If assumption #1 is true, you can think about your test plan as a combinatorial problem, where each test case is as tuple of (value of parameter 1, value of parameter 2, ..., value of parameter N). If there many parameters, and each parameter has several possible values, the total number of test cases (the total number of tuples) can be unmanageable large.

The pairwise criterion is predicated on the idea that most bugs arise from either a single parameter value or the interaction between specific values for a pair of parameters. Here is the criterion: choose your tests so that every pair of possible values is exercises at least once. To learn more, search this forum for Combinatorial Testing (we should make a tag for that) or Google for "pairwise testing".

If assumption #2 is true, you may be able to choose tests that satisfy the pairwise criterion.


If you really must use a subset, use the test cases that have been most effective at catching bugs in the past.

Sprinkle in a batch of test cases that have particular relevance for the portions of you system most at risk (either because they have changed the most, or would have higher cost associated with a failure).

Add a smattering of others representing areas that aren't covered by the above cases.


I think it was James Bach that proved (well... more of "explained") why pairwise and random testing converge as the number of random tests increase. his rule of thumb for choosing the number of test is-

  • Find the two variables with the biggest number of individual values
  • Multiple the number of those individual values
  • Multiply again by a constant (2 is a good choice :-) )
  • The results is the number of tests

see James's article here

The podcast here with more details

The mathematical explanation, Birthday Paradox


Would this article from MS be of any use ?

  • Thanks for trying, but no, that wasn't really what I was looking for. (For instance, it refers to exactly the technique that I already mentioned in my question, which I already know about.) I'm not looking for information about fuzz-testing. I am already well-informed about fuzz-testing. Rather, I was most curious about what the testing/QA community has developed any techniques for test selection (in hopes that perhaps some of those might have applications to fuzz-testing as well; I prefer to steal good ideas from existing communities, where possible).
    – D.W.
    Sep 16, 2012 at 23:32

In reading through the testing literature, I've found some research papers on "test set size minimization". They discuss using block coverage for test set minimization.

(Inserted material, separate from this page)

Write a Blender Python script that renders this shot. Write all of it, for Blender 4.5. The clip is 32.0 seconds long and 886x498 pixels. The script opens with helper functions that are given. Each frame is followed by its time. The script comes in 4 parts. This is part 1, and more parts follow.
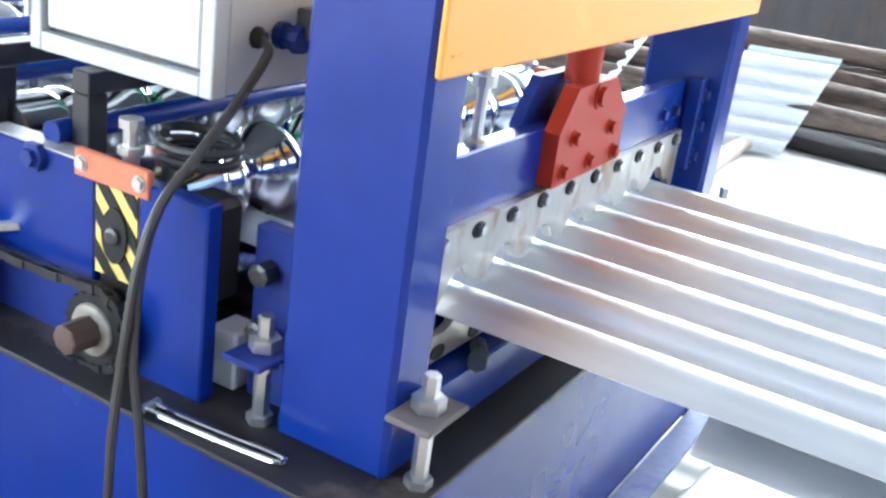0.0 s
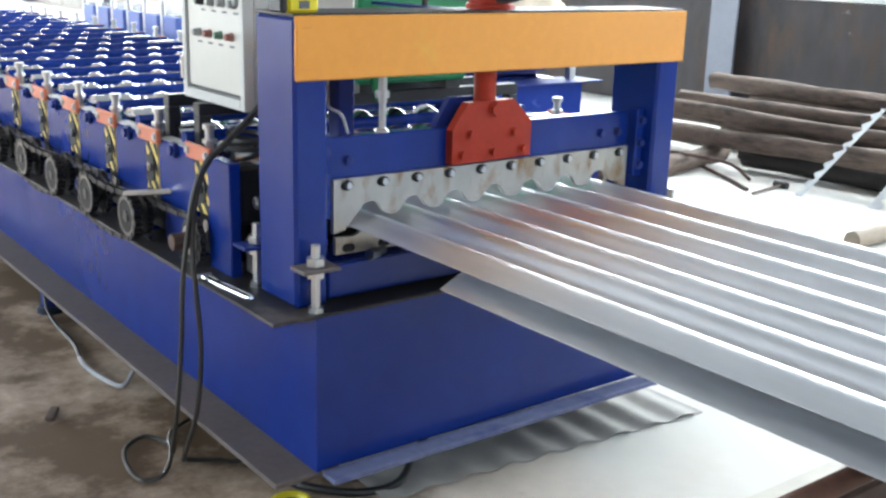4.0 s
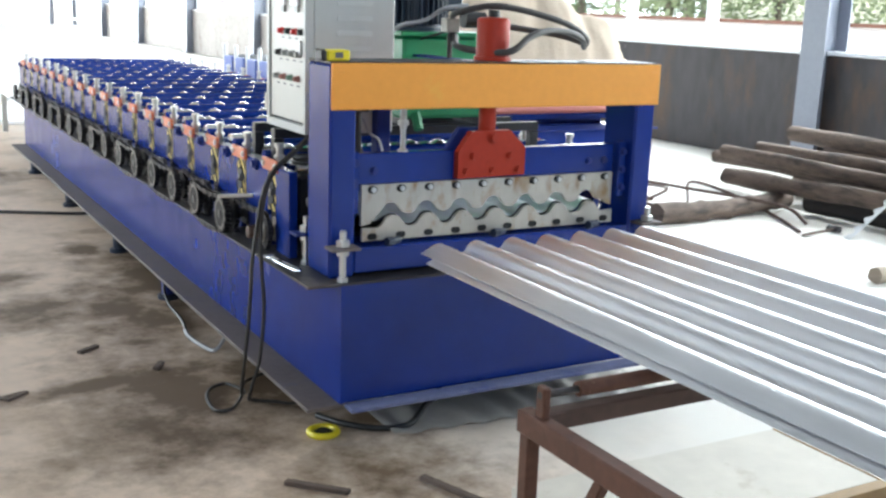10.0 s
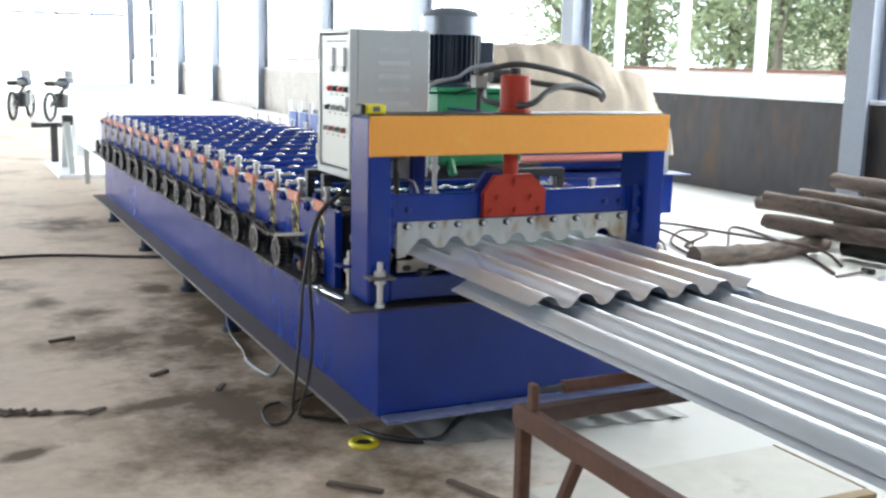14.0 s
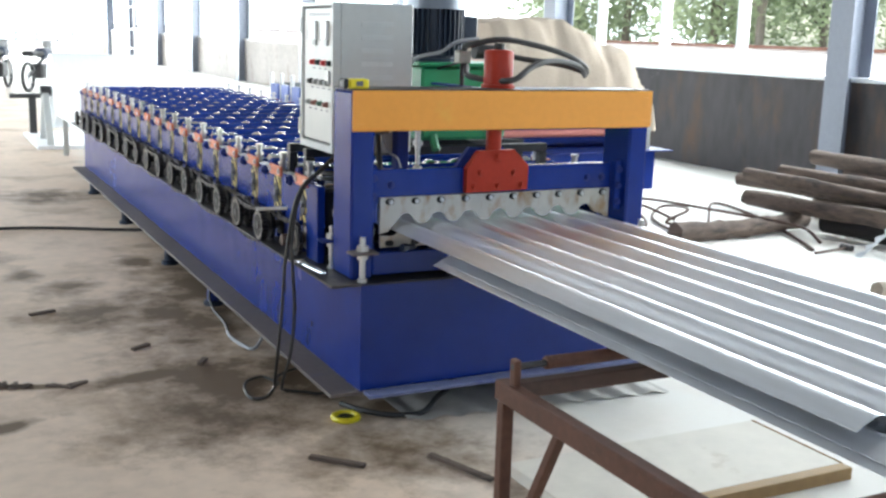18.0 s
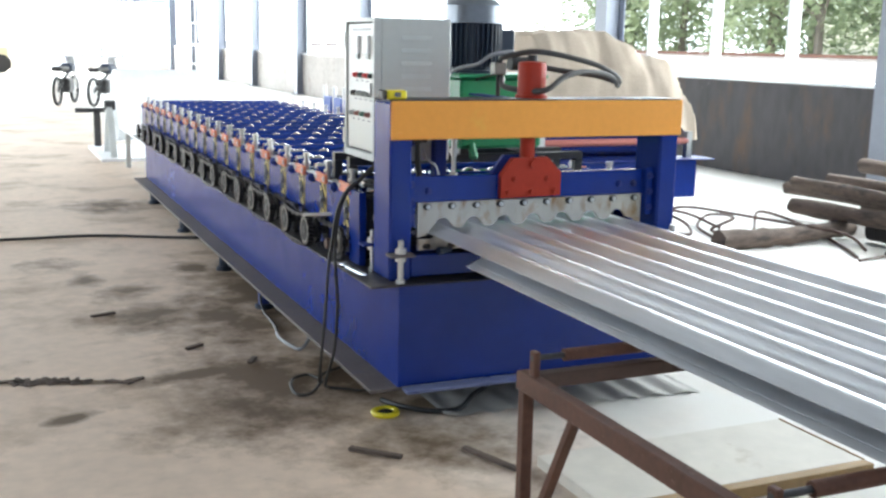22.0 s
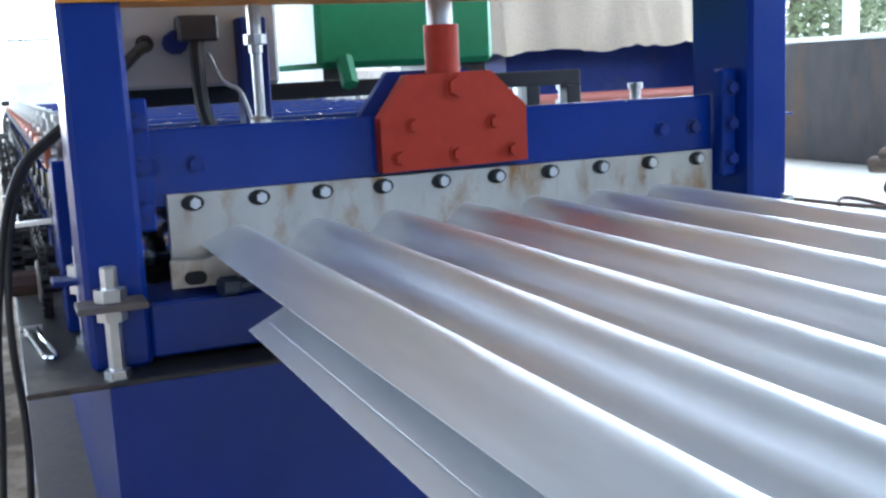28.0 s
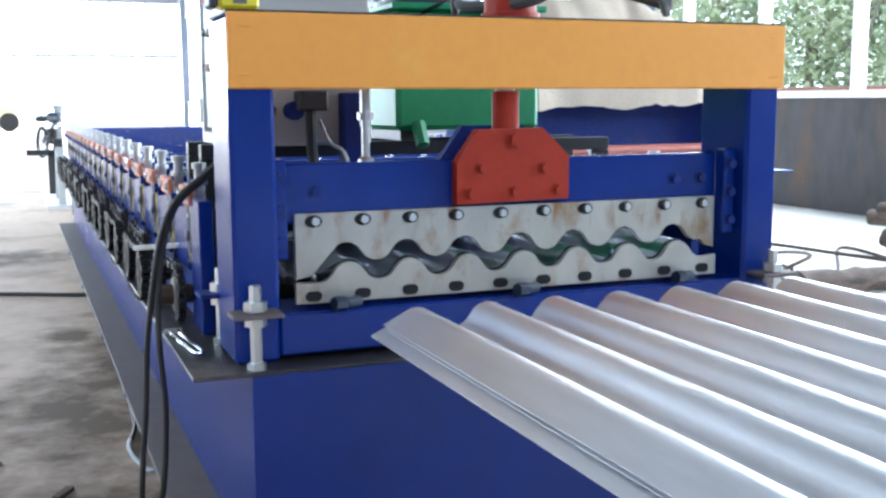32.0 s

Here's how that works. Given a large collection T of test cases, they look for a subset S of test cases that has the same block coverage as T (i.e., every block that is covered by some test case in T will also be covered by some test case in S). This is a set cover problem.

I found a paper which did an experiment with this kind of test set minimization, and they found that coverage-based minimization was very effective: it had only a small reduction in the effectiveness of the test set at detecting faults, while significantly reducing the size of the test set. Here's the reference:

  • Test set size minimization and fault detection effectiveness: A case study in a space application. W. Eric Wong, Joseph R. Horgan, Aditya P. Mathur, and Alberto Pasquini. Computer Software and Applications Conference (COMPSAC) 1997.

  • Sidebar: Here's an interesting detail I took away from that paper. Rather than using set-cover straight off to minimize the test set, they discuss a hybrid approach to minimization using coverage.

    There are two phases. In Phase 1, they evaluate each test set, sequentially, one at a time. If a test t covers some new block that was not previously covered by a prior test, then keep t. On the other hand, if t does not cover any new block, then discard t. The set of test cases that are retained during Phase 1 are then used as an input to Phase 2. In Phase 2, we apply an algorithm for the set-cover problem to find a minimal subset of those test cases that has the same aggregate coverage. Because the input to Phase 2 has already been significantly reduced, it is possible to apply an expensive algorithm for set cover.

    Why not apply set cover to the entire set of test cases and skip Phase 1? Presumably, they are worried about the fact that the set-cover problem is exponential in the worst case. By winnowing down the size of the test pool in Phase 1, they can then apply a more expensive algorithm for set-cover that finds the exact minimum solution, rather than an approximate solution.

However, a later paper reported some cautionary notes. They found that the utility of coverage-based test set minimization varies depending upon the program. For some programs, coverage-based minimization significantly reduced the number of test cases without significantly impacting the effectiveness of the test set at detecting faults. However, for some other programs, coverage-based minimization had the side effect of significantly reducing the effectiveness of the test set. They conclude that the benefits of coverage-based minimization are unclear and hard to predict, and that this area is not as well-understood as one would like. Here's the reference:

  • Empirical Studies of Test-Suite Reduction. Gregg Rothermel, Mary Jean Harrold, Jeffery von Ronne, and Christie Hong. Software Testing, Verification, and Reliability. Volume 12, issue 4, pp.219--249, December 2002.
  • D.W., Kudos for trying to find actual empirical evidence! I would suggest these additional articles for you. They do a good job of explaining how test suite reduction techniques have been effectively put into practice: combinatorialtesting.com/clear-introductions-1
    – Justin
    Sep 27, 2012 at 9:22
  • @Justin, thank you for your comment. However, I must admit I'm confused. Those are interesting articles, but can you help me understand the connection to test suite minimization (given an existing test suite, choose a subset of the test cases that maximizes the fault-detection power)? Those articles looked like they were all about test generation, not test suite minimization. Am I missing some connection?
    – D.W.
    Sep 27, 2012 at 15:48
  • Those articles are not about just any type of test generation; they're all about a specific type of test generation. Namely, generating tests in a systematic way so as to cover as much as possible in as few tests as possible. They are about minimizing the size of your test suite for a given scope. These approaches are extremely powerful and well-proven, yet they remain wildly underutilized in the software testing community. The test generation approaches described in the articles work equally well whether you have an existing set of tests or you're generating a new set from scratch.